Your output is the lines from the first one to the one containing "return 0.0035 *", repeated exactly, with images left out.
===== INFORMATION SUPPLIED
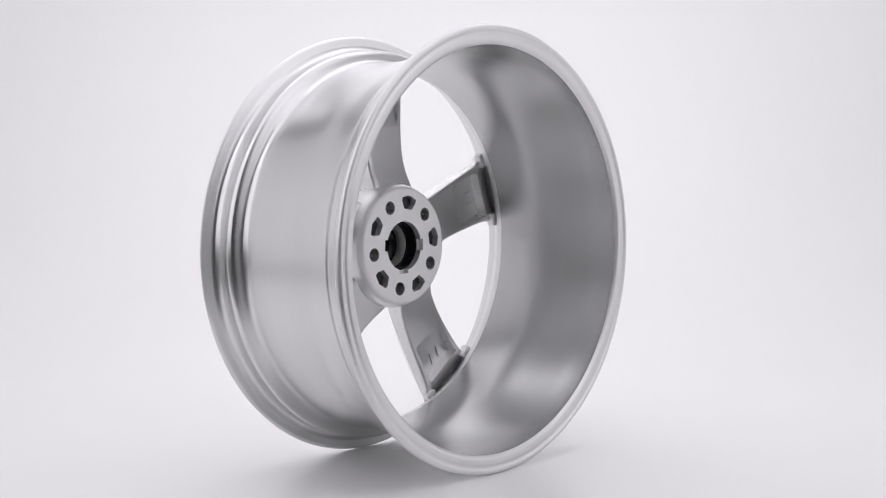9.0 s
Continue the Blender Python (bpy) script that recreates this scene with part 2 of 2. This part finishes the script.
TB = [0.0360, 0.0600, 0.0800, 0.1000, 0.1200, 0.1600, 0.2000, 0.2280, 0.2400, 0.2500, 0.2560, 0.2680]
B_Y = [-0.0450, -0.0455, -0.0520, -0.0630, -0.0695, -0.0755, -0.0780, -0.0795, -0.0830, -0.0960, -0.1050, -0.1075]


def flare(r):
    """Rounds the corners where a spoke meets the rim and the hub."""
    return 0.0035 * min(max((r - 0.216) / 0.016, 0), 1) ** 2 * (1 if r < 0.247 else max(0, 1 - (r - 0.247) / 0.006))


def spoke_mesh():
    rows = [(r, r) for r in (0.036, 0.045, 0.055, 0.065, 0.075, 0.085, 0.1, 0.115, 0.13, 0.145)]
    rows += [(0.1465, 0.1465), (0.1560, 0.1560), (0.1580, 0.1580), (0.1605, 0.1600), (0.175, 0.170), (0.190, 0.182), (0.205, 0.194), (0.2165, 0.2130), (0.2190, 0.2155), (0.2230, 0.2195), (0.2280, 0.2235), (0.2330, 0.2270), (0.245, 0.2300),
             (0.254, 0.2328), (0.2590, 0.2344), (0.2600, 0.2354), (0.2616, 0.2370), (0.2626, 0.2380), (0.2634, 0.244), (0.2646, 0.252), (0.2660, 0.260), (0.2675, 0.2675)]
    bm = bmesh.new()
    loops = []
    for i, (ra, rb) in enumerate(rows):
        pts = []

        def put(x, r, y):
            pts.append(bm.verts.new((r * math.sin(x / r), y, r * math.cos(x / r))))
        notch = 0.0020 if i in (25, 26) else 0.0
        back_a, back_b = ease(ra, TB, B_Y), ease(rb, TB, B_Y)
        lw, rw = min(ease(ra, TR, LW_Y), back_a - 0.001), min(ease(rb, TR, RW_Y), back_b - 0.001)
        wide = ease(ra, TR, RB_X) - ease(ra, TR, LB_X)
        for k in range(4):
            turn, edge = radians(30 * k), min(0.0035, (back_a - lw) * 0.45, wide * 0.055)
            put(ease(ra, TR, LB_X) - flare(ra) + edge * (1 - math.sin(turn)), ra, back_a - edge * (1 - math.cos(turn)))
        put(ease(ra, TR, LW_X), ra, lw)
        xa, xb, ya, yb = ease(ra, TR, LC_X), ease(rb, TR, RC_X), ease(ra, TR, LC_Y), ease(rb, TR, RC_Y)
        for f in (0.0, 0.020, 0.040, 0.22, 0.41, 0.59, 0.78, 0.960, 1.0):
            line = 0.0027 if f == 0.020 and i > 6 else 0.0
            r = ra + (rb - ra) * f
            put(xa + (xb - xa) * f, r, ya + (yb - ya) * f + max(notch, line) + 0.0012 * math.sin(math.pi * f) * (1 - (r / 0.27) ** 4))
        room = min(max((ease(rb, TR, RW_X) - xb) / 0.008, 0.05), 1) * min(i / 8, 1)  # undercut beside the right crease
        put(xb + 0.0006 * room, rb, yb + 0.0045 * room)
        put(xb + 0.0020 * room, rb, yb + 0.0030 * room)
        put(ease(rb, TR, RW_X), rb, rw)
        for k in range(4):
            turn, edge = radians(90 - 30 * k), min(0.0035, (back_b - rw) * 0.45, wide * 0.055)
            put(ease(rb, TR, RB_X) + flare(rb) - edge * (1 - math.sin(turn)), rb, back_b - edge * (1 - math.cos(turn)))
        sunk = 0.0010 + 0.0100 * (ra - 0.158) / 0.058 if 13 <= i <= 17 else 0.0
        lip = 0.0016 if i in (18, 19) else 0.0
        for f in (0.90, 0.86, 0.14, 0.10):
            r = ra + (rb - ra) * f
            x = ease(ra, TR, LB_X) * (1 - f) + ease(rb, TR, RB_X) * f
            put(x, r, back_a * (1 - f) + back_b * f + lip - (sunk if f in (0.86, 0.14) else 0.0))
        loops.append(pts)
    n = len(loops[0])
    for a, b in zip(loops, loops[1:]):
        for k in range(n):
            bm.faces.new((a[k], a[(k + 1) % n], b[(k + 1) % n], b[k]))
    bm.faces.new(loops[0])
    bm.faces.new(loops[-1][::-1])
    return bm


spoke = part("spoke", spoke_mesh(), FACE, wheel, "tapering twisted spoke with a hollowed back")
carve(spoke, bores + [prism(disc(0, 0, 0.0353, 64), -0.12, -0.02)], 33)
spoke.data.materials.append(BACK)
# faces turned to the back get the darkened silver
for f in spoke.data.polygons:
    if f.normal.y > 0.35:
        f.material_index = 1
for k in range(5):
    s = spoke if k == 0 else new("spoke", spoke.data)
    s.parent = wheel
    s["label"] = "tapering twisted spoke with a hollowed back"
    s.matrix_basis = axle @ pose(0, 0, 0, 0, 72 * k, 0)
    for x in (-0.0085, 0.0075):
        bm = bmesh.new()
        bmesh.ops.create_cube(bm, size=1, matrix=Matrix.LocRotScale((x, -0.0866, 0.196), Euler((radians(14.3), 0, 0)), (0.0028, 0.003, 0.022)))
        bmesh.ops.bevel(bm, geom=bm.edges[:], offset=0.0012, segments=2, affect="EDGES")
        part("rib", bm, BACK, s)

    for a, b in ((0.036, 0.0555), (-0.0535, -0.036)):
        arc = [a + (b - a) * q / 5 for q in range(6)]
        foot = prism([(r * math.sin(x / 0.236), r * math.cos(x / 0.236)) for r, xs in ((0.2292, arc), (0.2378, arc[::-1])) for x in xs], -0.0846, -0.0740)
        bmesh.ops.bevel(foot, geom=foot.edges[:], offset=0.0008, segments=2, affect="EDGES")
        part("foot", foot, SILVER, s)

# bolt bores with a light rim and a dark wall
for a in BOLTS:
    c = polar(0.056, a)
    liner = fitted(part("lug_bore", lathe([(-0.0885, 0.0157), (-0.0885, 0.0152), (-0.056, 0.0140), (-0.0505, 0.0085), (-0.0348, 0.0081), (-0.0348, 0.0090), (-0.0498, 0.0090), (-0.0500, 0.0157)], 40, True, c), DARK, wheel, "dark deep lug bolt bore"))
    liner.data.materials.append(INNER)
    for f in liner.data.polygons:
        f.material_index = 1 if f.center.y > -0.0480 else 0
    collar = part("collar", lathe(rounded([(-0.0700, 0.0185), (-0.0885, 0.0175), (-0.0897, 0.0168), (-0.0893, 0.0154), (-0.0860, 0.0153), (-0.0700, 0.0158)], 1), 48, True, c), SILVER, liner)

# centre cap
cap = fitted(part("centre_cap", lathe([(-0.0700, 0.0335), (-0.0875, 0.0344), (-0.0905, 0.0342), (-0.0925, 0.0333), (-0.0932, 0.0318), (-0.0925, 0.0302), (-0.0905, 0.0290), (-0.0890, 0.0286), (-0.0700, 0.0286)], 96), CHROME, wheel, "chrome-ringed centre cap"))
part("cap_disc", lathe([(-0.0898, 0.0), (-0.0898, 0.004), (-0.0897, 0.012), (-0.0895, 0.020), (-0.0893, 0.0284), (-0.0830, 0.0284), (-0.0830, 0.0)], 96, False), SPUN, cap, "spun aluminium disc with a radial sheen")
# two black rings draw the dark gap lines at the cap's edges
part("gap_ring", lathe([(-0.0700, 0.0345), (-0.0898, 0.0345), (-0.0898, 0.0354), (-0.0700, 0.0354)], 96), BLACK, cap, "thin black ring standing for the shaded gap round the cap")
part("outline_ring", lathe([(-0.0870, 0.0274), (-0.0901, 0.0274), (-0.0901, 0.0288), (-0.0870, 0.0288)], 96), BLACK, cap, "thin black ring drawn as the dark outline inside the chrome ring")
part("cap_back", lathe([(-0.0800, 0.0), (-0.0780, 0.020), (-0.0760, 0.030), (-0.0790, 0.0318), (-0.0828, 0.0318), (-0.0828, 0.0)], 64, False), GLOSS, cap, "black plastic back of the cap")
emblem = prism([(-0.023, -0.0030), (0.023, -0.0030), (0.023, 0.0030), (-0.023, 0.0030)], -0.0904, -0.0880)
emblem = part("emblem", emblem, GLOSS, cap, "black emblem bar")
for x0, x1, z0, z1 in ((-0.0215, -0.0075, -0.0006, 0.0006), (-0.0120, -0.0070, 0.0014, 0.0024), (-0.0120, -0.0070, -0.0024, -0.0014), (-0.0050, 0.0035, 0.0012, 0.0024),
                       (-0.0035, -0.0023, -0.0026, 0.0012), (0.0008, 0.0020, -0.0026, 0.0012), (0.0055, 0.0120, 0.0012, 0.0024), (0.0055, 0.0210, -0.0006, 0.0006)):
    part("emblem_bar", prism([(x0, z0), (x1, z0), (x1, z1), (x0, z1)], -0.0907, -0.0900), CHROME, emblem)
part("bore_sleeve", lathe([(-0.0800, 0.0317), (-0.0430, 0.0317), (-0.0430, 0.0310), (-0.0700, 0.0300), (-0.0720, 0.0270), (-0.0750, 0.0268), (-0.0800, 0.0300)], 72), GLOSS, cap, "dark sleeve of the centre bore")
part("clip_ring", lathe(rounded([(-0.0750, 0.0296), (-0.0600, 0.0296), (-0.0590, 0.0282), (-0.0680, 0.0262), (-0.0750, 0.0266)], 1), 72), SILVER, cap, "bright spring clip ring behind the cap")

# valve hole
vx, vz = -0.0012, -0.2388
valve = fitted(part("valve_hole", lathe(rounded([(-0.0680, 0.0092), (-0.0822, 0.0088), (-0.0836, 0.0079), (-0.0832, 0.0062), (-0.0680, 0.0060)], 1), 40, True, (vx, vz)), SILVER, wheel, "round valve hole with a raised rim"))
# dark plug closes the hole and stands for the shade inside it
part("bore", lathe([(-0.0745, 0.0), (-0.0745, 0.0063), (-0.0680, 0.0063), (-0.0680, 0.0)], 32, False, (vx, vz)), DARK, valve)

# small chips in the paint of the inner flange
for x, z in ((-0.2640, -0.0105), (0.2490, -0.1150), (-0.2160, -0.1570)):
    bm = bmesh.new()
    bmesh.ops.create_icosphere(bm, subdivisions=2, radius=0.0011, matrix=Matrix.Translation((x, 0.1281, z)) @ Matrix.Diagonal((1.3, 0.5, 0.9, 1)))
    fitted(part("paint_chip", bm, PAPER, wheel, "tiny white chip in the paint"))

# cast lettering on the inner lip of the rim, too small to read
for k in range(9):
    if k == 4:
        continue
    a = radians(-13.0 - 1.35 * k)
    bm = bmesh.new()
    wide, high = (0.0016, 0.0040) if k % 3 else (0.0026, 0.0034)
    bmesh.ops.create_cube(bm, size=1, matrix=Matrix.LocRotScale((0, 0, 0), None, (high, 0.0012, wide)))
    letter = part("lettering", bm, INK, wheel)
    letter.matrix_basis = axle @ pose(0, 0, 0, 0, -math.degrees(a), 0) @ Matrix.Translation((0.2364, -0.0745, 0)) @ pose(0, 0, 0, 0, 0, -47.7)


def motions():
    times = [0, 0.1, 0.2, 0.3] + [0.5 * k for k in range(1, 32)] + [15.7, 15.8, 15.9, 16.0]
    walk(wheel, [(t, pose(0, 0, 0, 0, 0, -5.73 - 14.0888 * t)) for t in times])


motions()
==========
_FULL SOLUTION_
9.0 s
Continue the Blender Python (bpy) script that recreates this scene with part 2 of 2. This part finishes the script.
TB = [0.0360, 0.0600, 0.0800, 0.1000, 0.1200, 0.1600, 0.2000, 0.2280, 0.2400, 0.2500, 0.2560, 0.2680]
B_Y = [-0.0450, -0.0455, -0.0520, -0.0630, -0.0695, -0.0755, -0.0780, -0.0795, -0.0830, -0.0960, -0.1050, -0.1075]


def flare(r):
    """Rounds the corners where a spoke meets the rim and the hub."""
    return 0.0035 * min(max((r - 0.216) / 0.016, 0), 1) ** 2 * (1 if r < 0.247 else max(0, 1 - (r - 0.247) / 0.006))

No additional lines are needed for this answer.